Judges Jolly and Elrod also issued a new opinion taking issue with Willett’s defection.“Imagine protesters speaking out on a heated political issue are marching in a downtown district,” they write. “As they march through the city, a protester jaywalks. To avoid the jaywalker, a car swerves off the street, and the driver is seriously injured. If the dissenting opinion’s interpretation of Claiborne Hardware is correct, the First Amendment provides an absolute defense to liability for the jaywalker in a suit by the driver.” This misstates the facts. There would be no protection for the jaywalker. But the First Amendment would, and should, protect the organizer of the protest. Doe is suing Mckesson because he can’t find the jaywalker.
Willett’s dissent is a sign of life for old First Amendment precedents.

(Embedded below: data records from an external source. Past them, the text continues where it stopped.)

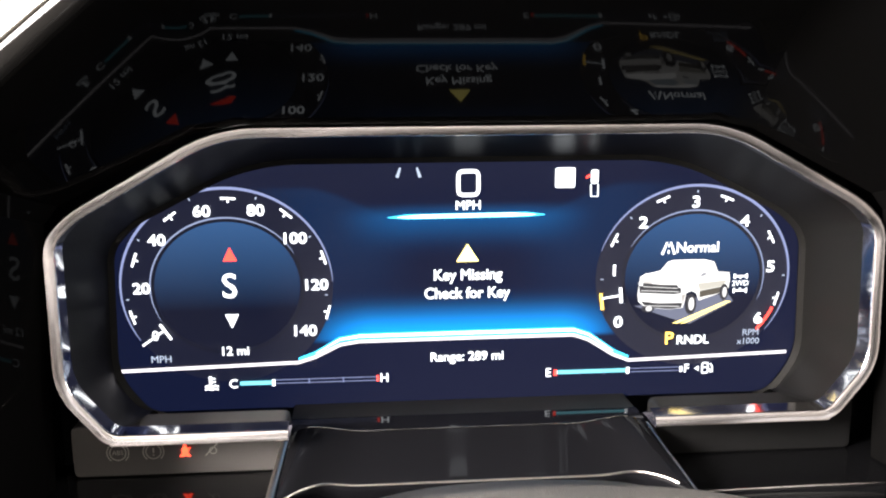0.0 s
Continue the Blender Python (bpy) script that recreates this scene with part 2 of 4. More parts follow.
def lettering(bm, body, x, z, size, y=0.0, extrude=0.0, sx=1.0, align="CENTER", turn=0.0):
    """Letters of the built-in font, upright in the x-z plane and facing the driver."""
    cu = bpy.data.curves.new("letters", "FONT")
    cu.body, cu.size, cu.align_x, cu.align_y, cu.extrude, cu.resolution_u = body, size, align, "CENTER", extrude, 3
    ob = new("letters", cu)
    bpy.context.view_layer.update()
    me = bpy.data.meshes.new_from_object(ob.evaluated_get(bpy.context.evaluated_depsgraph_get()))
    me.transform(Matrix.Translation((x, y, z)) @ pose(0, 0, 0, 90) @ pose(0, 0, 0, 0, 0, turn) @ Matrix.Diagonal((sx, 1, 1, 1)))
    bm.from_mesh(me)
    bpy.data.objects.remove(ob)
    bpy.data.curves.remove(cu)
    bpy.data.meshes.remove(me)
    return bm


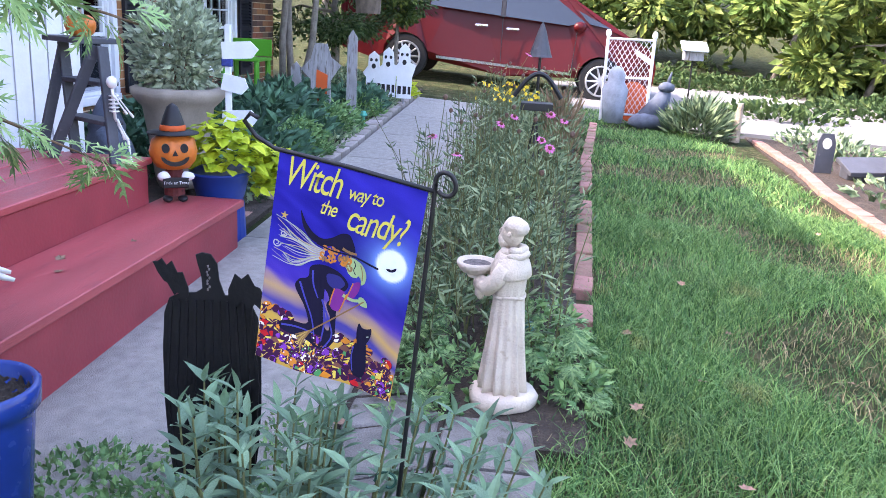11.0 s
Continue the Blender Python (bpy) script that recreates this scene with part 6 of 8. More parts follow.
def black_pumpkin():
    o = Vector((2.035, 0.175, 0.0))
    b = thing("black_pumpkin_cutout", "flat black ribbed metal pumpkin stake with leafy stem", "yard stake", o)
    M = pose(*o, 0, 0, -80)
    bm = nb()
    left = [(-0.098, 0.12), (-0.108, 0.2), (-0.114, 0.32), (-0.114, 0.45), (-0.108, 0.54), (-0.096, 0.575), (-0.07, 0.588), (-0.035, 0.59)]
    right = [(0.03, 0.585), (0.065, 0.58), (0.09, 0.565), (0.106, 0.53), (0.113, 0.44), (0.113, 0.3), (0.107, 0.2), (0.096, 0.12)]
    stem = [(-0.02, 0.6), (-0.022, 0.63), (-0.03, 0.66), (-0.034, 0.68), (-0.02, 0.686), (0.0, 0.682), (0.014, 0.66), (0.018, 0.62)]
    plate(bm, left + stem + right, M, 0.006)
    part("pumpkin_sheet", bm, MATT_BLACK, b)
    for i in range(11):
        x = -0.09 + i * 0.018
        bm = nb()
        tube(bm, [M @ Vector((x * 1.05, -0.005, 0.14)), M @ Vector((x * 1.18, -0.005, 0.36)), M @ Vector((x, -0.005, 0.572))], 0.0042, 4)
        part("rib", bm, MATT_BLACK, b)

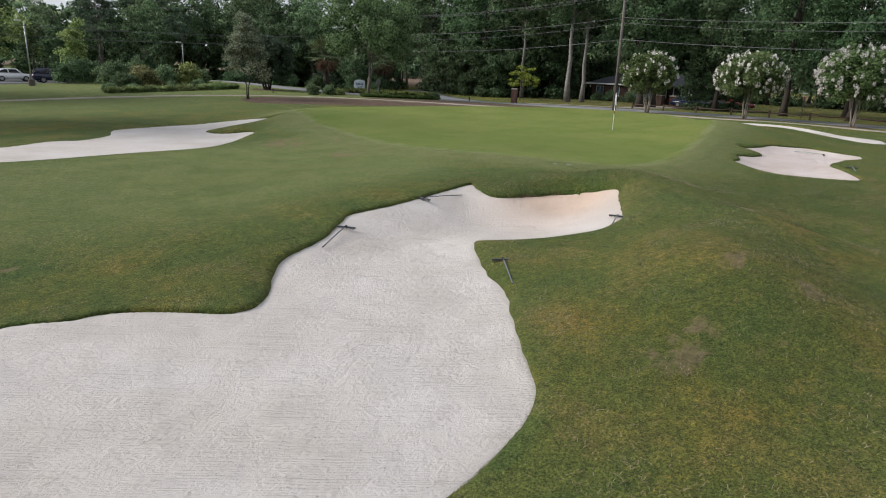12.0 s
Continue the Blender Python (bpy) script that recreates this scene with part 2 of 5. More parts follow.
def sand_material(name, a, b, c, damp, turn, streak):
    m, t, p = mat_base(name)
    vec = position(t)
    broad = noise_node(t, vec, 0.5, 4, 0.55)
    along = t.nodes.new("ShaderNodeMapping")
    along.inputs["Rotation"].default_value = (0, 0, radians(turn))
    t.links.new(vec, along.inputs["Vector"])
    lines = noise_node(t, along.outputs[0], 1.0, 6, 0.7, (0.5, 22.0, 1.0))
    furrow = noise_node(t, along.outputs[0], 1.0, 4, 0.6, (0.7, 34.0, 1.0))
    grit = noise_node(t, vec, 70.0, 3, 0.7)
    lump = noise_node(t, vec, 14.0, 5, 0.7)
    col = ramp(t, broad, [(0.3, a), (0.5, b), (0.7, c)])
    # rake marks, broken where the rake was lifted
    broken = ramp(t, noise_node(t, vec, 1.1, 4, 0.6), [(0.42, (0, 0, 0)), (0.58, (1, 1, 1))])
    mark = ramp(t, lines, [(0.33, (0.60, 0.56, 0.52)), (0.43, (0.95, 0.95, 0.94)), (0.7, (1.04, 1.04, 1.04))])
    col = mixed(t, col, mark, maths(t, "MULTIPLY", maths(t, "ADD", broken, 0.35), streak), "MULTIPLY")
    col = mixed(t, col, ramp(t, lump, [(0.29, (0.66, 0.62, 0.58)), (0.40, (1, 1, 1))]), 0.7, "MULTIPLY")
    # loose crumbs
    v = t.nodes.new("ShaderNodeTexVoronoi")
    v.inputs["Scale"].default_value = 5.5
    t.links.new(vec, v.inputs["Vector"])
    crumb = ramp(t, v.outputs["Distance"], [(0.05, (0.5, 0.46, 0.42)), (0.10, (1, 1, 1))])
    col = mixed(t, col, crumb, maths(t, "MULTIPLY", broken, 0.75), "MULTIPLY")
    col = mixed(t, col, damp, maths(t, "MULTIPLY", attr(t, "face"), 0.75))
    col = mixed(t, col, ramp(t, grit, [(0.25, (0.80, 0.79, 0.77)), (0.6, (1.04, 1.04, 1.04))]), 0.8, "MULTIPLY")
    t.links.new(col, p.inputs["Base Color"])
    p.inputs["Roughness"].default_value = 0.95
    p.inputs["Specular IOR Level"].default_value = 0.1
    h = maths(t, "ADD", maths(t, "MULTIPLY", maths(t, "MULTIPLY", furrow, maths(t, "ADD", broken, 0.2)), 0.7), maths(t, "ADD", maths(t, "MULTIPLY", lump, 0.8), maths(t, "MULTIPLY", grit, 0.2)))
    bump(t, p, h, 1.0, 0.05)
    return m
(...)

It reveals how poorly Doe argued his rather weak case, how cavalierly the original opinion treated the Constitution, and how hard the result is to defend, even to a conservative judge like Willett. However, the majority’s opinion still stands, and, as David Wright of the Institute for Free Speech told me, “still poses a huge threat to political speech.” But, he continued, “now there’s more hope it will soon be set aside.” Alex Abdo of the Columbia University Knight First Amendment Institute agreed: “While it is encouraging that Judge Willett has recognized that the First Amendment protects Deray Mckesson’s right to engage in nonviolent political protest, it remains profoundly discouraging that the majority opinion has allowed the case against Mckesson to proceed.”
The switch provides an excellent opportunity for the Supreme Court, with all deliberate speed, to issue a summary reversal of the Fifth Circuit decision and enter judgment, then and there, for DeRay Mckesson. It should not merely vacate and remand the case. Willett’s defection is heartening, but this Fifth Circuit panel still threatens to trammel Americans’ right to protest.